This is one of the example problem solved in Velleman's How to prove book:
Find the smallest set of real numbers X such that $5 \in X$ and for all real numbers $x$ and $y$, if $x \in X$ and $x < y$ then $y \in X$.
The presented solution goes like this:
Another way to phrase the question would be to say that we are looking for the smallest element of the family of sets $F = \{X \subseteq R \mid 5 \in X \land \forall x \forall y((x \in X \land x < y) \implies y \in X)\}$, where it is understood that smallest means smallest with respect to the subset partial order. ......
Now what does "smallest with respect to the subset partial order" mean ? What is the subset partial order there ? And if there is a subset partial order there, don't we have to prove that it is a partial order before claiming it is a partial order ?
"$X$ is smaller than $Y$ with respect to the subset partial order" means simply that $X \subseteq Y$. However, working out from that what "smallest" means precisely is a little tricky. Here's two reasonable definitions of "smallest":
In totally-ordered sets where every pair of things is comparable, these are the same, so it's not something you have to think about. But because $\subseteq$ is a partial order, and some pairs of sets are not comparable, there's actually a difference: just because nothing is smaller than you, doesn't mean you're smaller than everything. (However, being smaller than everything in a partial order DOES mean that nothing is smaller than you – perhaps this would make a good exercise if it's not already clear to you).

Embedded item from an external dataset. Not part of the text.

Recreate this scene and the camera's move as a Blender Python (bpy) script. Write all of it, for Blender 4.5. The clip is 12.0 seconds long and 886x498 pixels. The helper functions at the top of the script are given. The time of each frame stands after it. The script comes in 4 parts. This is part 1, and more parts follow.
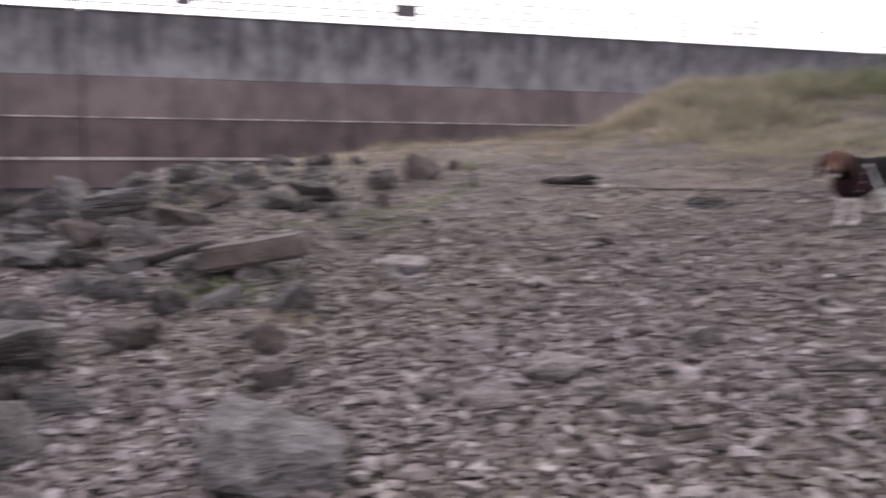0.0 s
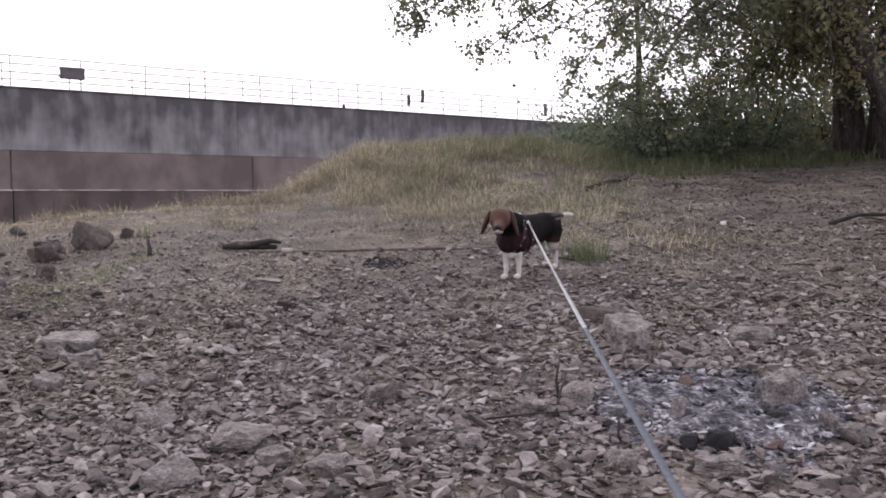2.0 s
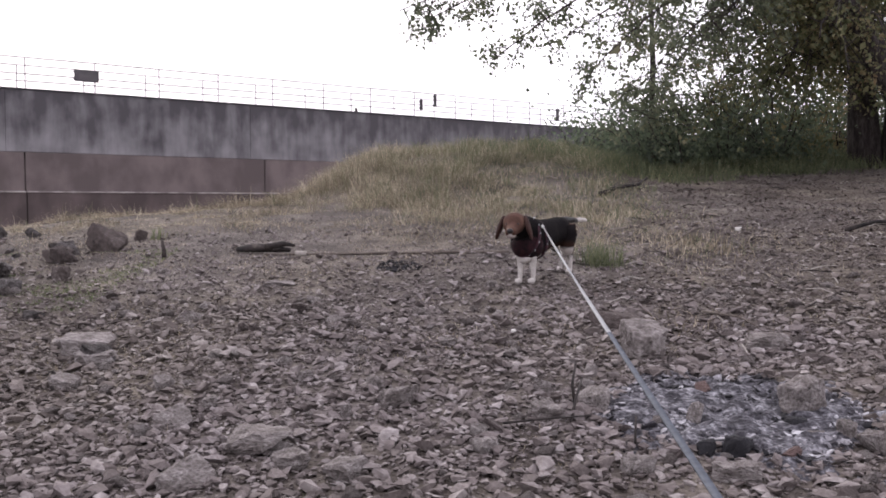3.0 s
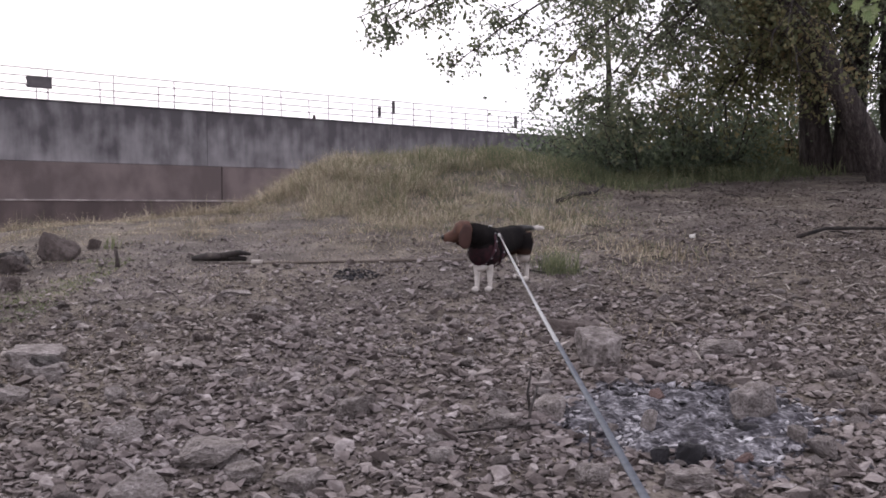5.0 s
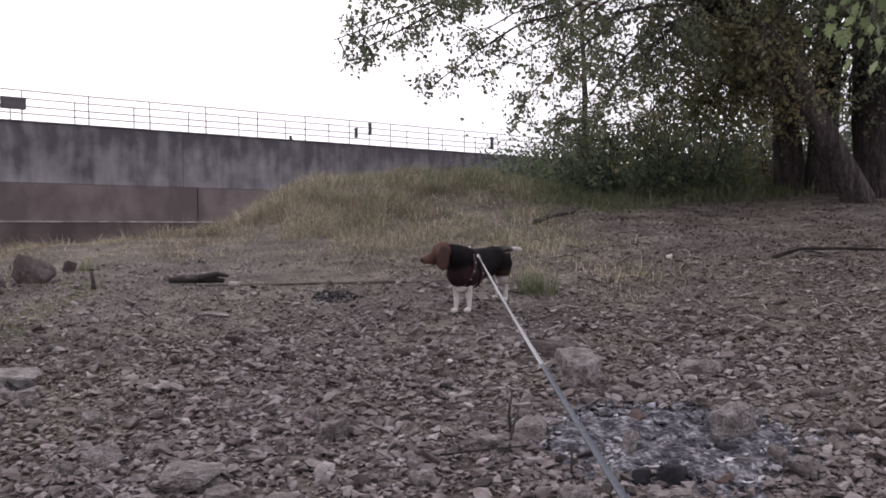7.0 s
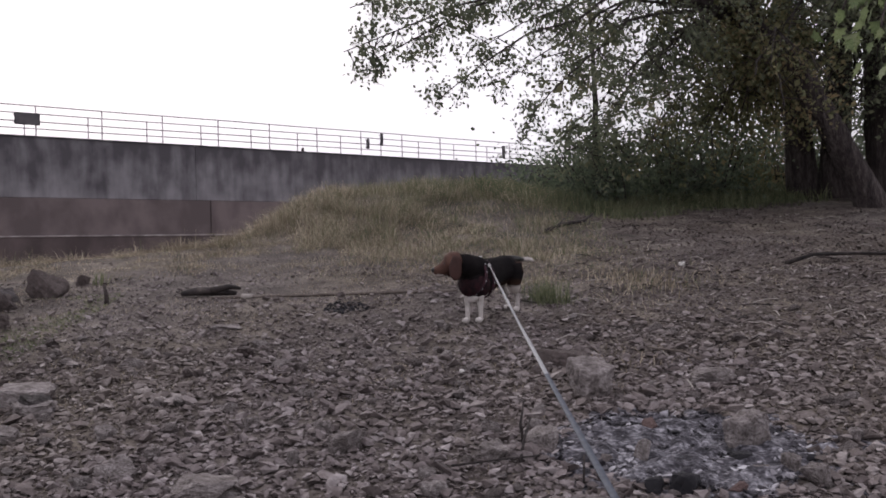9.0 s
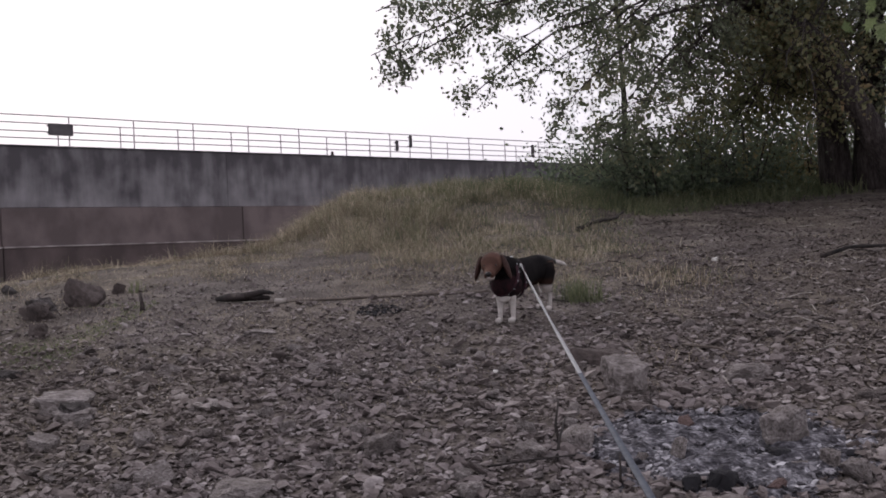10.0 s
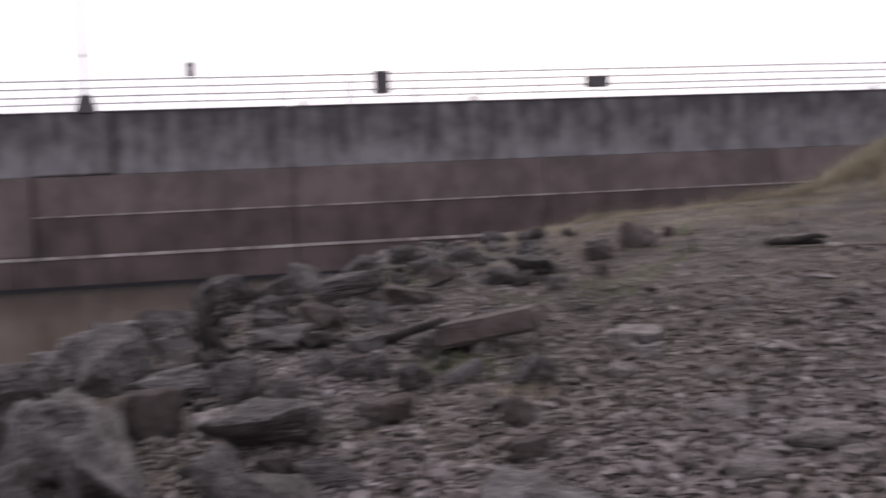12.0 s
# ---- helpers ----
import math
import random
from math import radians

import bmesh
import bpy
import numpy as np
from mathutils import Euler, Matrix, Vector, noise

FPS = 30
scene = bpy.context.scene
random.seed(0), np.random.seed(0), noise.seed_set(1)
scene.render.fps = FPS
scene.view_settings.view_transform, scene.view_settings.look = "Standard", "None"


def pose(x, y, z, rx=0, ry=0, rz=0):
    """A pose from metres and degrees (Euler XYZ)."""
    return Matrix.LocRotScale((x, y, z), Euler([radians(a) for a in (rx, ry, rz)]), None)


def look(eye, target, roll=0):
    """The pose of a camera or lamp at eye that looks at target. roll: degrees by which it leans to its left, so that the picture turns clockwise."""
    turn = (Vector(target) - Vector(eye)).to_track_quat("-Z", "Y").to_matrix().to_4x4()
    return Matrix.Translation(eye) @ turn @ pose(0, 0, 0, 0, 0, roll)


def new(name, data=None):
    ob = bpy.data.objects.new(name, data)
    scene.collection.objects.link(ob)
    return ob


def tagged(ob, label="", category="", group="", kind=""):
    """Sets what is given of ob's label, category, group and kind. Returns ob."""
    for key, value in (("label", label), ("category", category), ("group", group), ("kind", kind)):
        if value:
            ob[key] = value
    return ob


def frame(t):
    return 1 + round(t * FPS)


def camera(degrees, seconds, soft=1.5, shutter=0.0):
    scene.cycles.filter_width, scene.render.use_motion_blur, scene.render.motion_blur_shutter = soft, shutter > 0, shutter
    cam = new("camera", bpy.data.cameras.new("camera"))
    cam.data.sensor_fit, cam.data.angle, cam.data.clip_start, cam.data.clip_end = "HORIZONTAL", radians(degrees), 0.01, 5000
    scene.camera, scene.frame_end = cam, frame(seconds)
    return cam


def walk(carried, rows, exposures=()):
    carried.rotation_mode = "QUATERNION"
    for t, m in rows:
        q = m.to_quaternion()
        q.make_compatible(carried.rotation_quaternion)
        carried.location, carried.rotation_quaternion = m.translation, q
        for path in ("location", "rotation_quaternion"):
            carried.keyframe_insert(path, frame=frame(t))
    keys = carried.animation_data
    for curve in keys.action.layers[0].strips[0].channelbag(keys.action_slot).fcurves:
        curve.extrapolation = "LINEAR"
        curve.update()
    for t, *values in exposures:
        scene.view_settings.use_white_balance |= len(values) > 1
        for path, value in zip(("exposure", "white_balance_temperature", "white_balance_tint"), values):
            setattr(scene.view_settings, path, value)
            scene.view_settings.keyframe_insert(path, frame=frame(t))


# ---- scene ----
EYE = 1.3
ROWS = [
    (0.0, -0.040, -0.050, -0.010, 18.32, -6.11, 0.58),
    (0.1, 0.000, -0.040, 0.000, 13.11, -5.71, 1.01),
    (0.2, 0.035, -0.035, 0.000, 8.84, -4.78, 0.36),
    (0.3, 0.050, -0.030, 0.010, 4.74, -3.81, 0.67),
    (0.4, 0.060, -0.030, 0.010, 1.51, -2.90, 0.39),
    (0.5, 0.055, -0.025, 0.000, -0.51, -2.53, -0.58),
    (0.7, 0.040, -0.030, -0.005, -0.84, -3.59, -0.08),
    (1.0, 0.031, -0.025, -0.004, 0.65, -3.05, -0.25),
    (1.5, 0.035, -0.019, -0.006, 0.23, -2.84, -2.82),
    (2.0, -0.011, -0.009, -0.014, 0.40, -2.45, -0.71),
    (2.5, -0.038, -0.007, -0.019, 1.16, -2.18, -0.47),
    (4.5, -0.016, -0.002, -0.005, -0.47, -2.29, 0.05),
    (5.0, -0.018, -0.002, -0.007, -1.33, -1.82, -0.48),
    (5.5, -0.016, -0.006, -0.005, -2.30, -1.66, -0.81),
    (6.0, -0.019, -0.007, -0.004, -2.51, -1.17, -0.87),
    (6.5, -0.028, -0.007, 0.003, -3.12, -1.00, -0.78),
    (7.0, -0.034, -0.004, -0.002, -2.69, -0.65, -0.60),
    (9.0, -0.019, -0.004, 0.000, -1.94, -0.08, -1.30),
    (9.5, -0.030, -0.005, -0.000, -0.80, 0.10, -1.90),
    (10.0, -0.019, -0.011, 0.003, -0.15, 0.02, -2.54),
    (10.5, 0.000, 0.000, 0.000, 0.02, -0.13, -3.34),
    (11.0, -0.002, -0.000, 0.003, -0.07, -0.25, -3.56),
    (11.3, -0.030, -0.005, 0.003, 1.17, -0.50, -3.70),
    (11.5, -0.085, -0.010, -0.004, 6.32, -0.99, -3.45),
    (11.6, -0.110, -0.020, -0.005, 10.28, -1.09, -3.55),
    (11.7, -0.130, -0.050, -0.005, 14.30, -1.41, -3.29),
    (11.8, -0.150, -0.090, 0.000, 18.76, -1.68, -2.77),
    (11.9, -0.165, -0.150, 0.000, 24.28, -1.68, -2.99),
    (12.0, -0.180, -0.220, 0.005, 29.45, -1.74, -2.92),
]
EXPOSURES = [(0.0, -0.15), (0.5, -0.15), (1.5, -0.2), (2.5, -0.25), (4.5, -0.35), (5.5, -0.45), (6.5, -0.55), (7.2, -0.65), (9.0, -0.95), (10.5, -1.1), (11.2, -1.1), (12.0, -0.9)]
cam = camera(48.0, 12.0, soft=1.75, shutter=0.32)
walk(cam, [(t, pose(x, y, EYE + z, 90 + pitch, 0, yaw) @ pose(0, 0, 0, 0, 0, roll)) for t, x, y, z, yaw, pitch, roll in ROWS], EXPOSURES)

# ---- light: a white overcast sky, brightest where the veiled sun stands ----
SUN_ELEVATION, SUN_AZIMUTH = 32.0, -25.0
world = bpy.data.worlds.new("overcast_sky")
world.use_nodes = True
scene.world = world
wn, wl = world.node_tree.nodes, world.node_tree.links
sky = wn.new("ShaderNodeTexSky")
sky.sky_type, sky.sun_disc = "NISHITA", False
sky.sun_elevation, sky.sun_rotation = radians(SUN_ELEVATION), radians(SUN_AZIMUTH)
sky.dust_density, sky.air_density = 7.0, 1.0
sky_gain = wn.new("ShaderNodeMix")
sky_gain.data_type = "RGBA"
sky_gain.inputs["Factor"].default_value = 0.8
sky_gain.inputs["B"].default_value = (20.2, 19.3, 21.6, 1)
wl.new(sky.outputs[0], sky_gain.inputs["A"])
wl.new(sky_gain.outputs["Result"], wn["Background"].inputs["Color"])
wn["Background"].inputs["Strength"].default_value = 0.12

sun = new("sun", bpy.data.lights.new("sun", "SUN"))
sun.data.energy, sun.data.angle, sun.data.color = 1.1, radians(18), (1.0, 0.95, 0.9)
sun.matrix_world = look((-18, 38, 26), (0, 0, 0))

# ---- materials ----


def nodes_of(m):
    return m.node_tree.nodes, m.node_tree.links


def ramp_node(n, stops):
    r = n.new("ShaderNodeValToRGB")
    while len(r.color_ramp.elements) < len(stops):
        r.color_ramp.elements.new(0.5)
    for e, (p, c) in zip(r.color_ramp.elements, stops):
        e.position, e.color = p, (*c, 1)
    return r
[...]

The terminology I'm familiar with is that the first concept – no things smaller than this thing – is a "minimal element", whereas the second – all things are larger than this thing – is a "least element". The corresponding words at the other end are "maximal" resp. "greatest" element. It's not clear which concept your question in particular is referring to, but from the fact it asks for the smallest, it's probably looking for a unique thing, and only least elements are unique. So assume it's asking for a least element.
If you haven't proven $\subseteq$ is a partial order, feel free to do so now, and then never bother to do so again.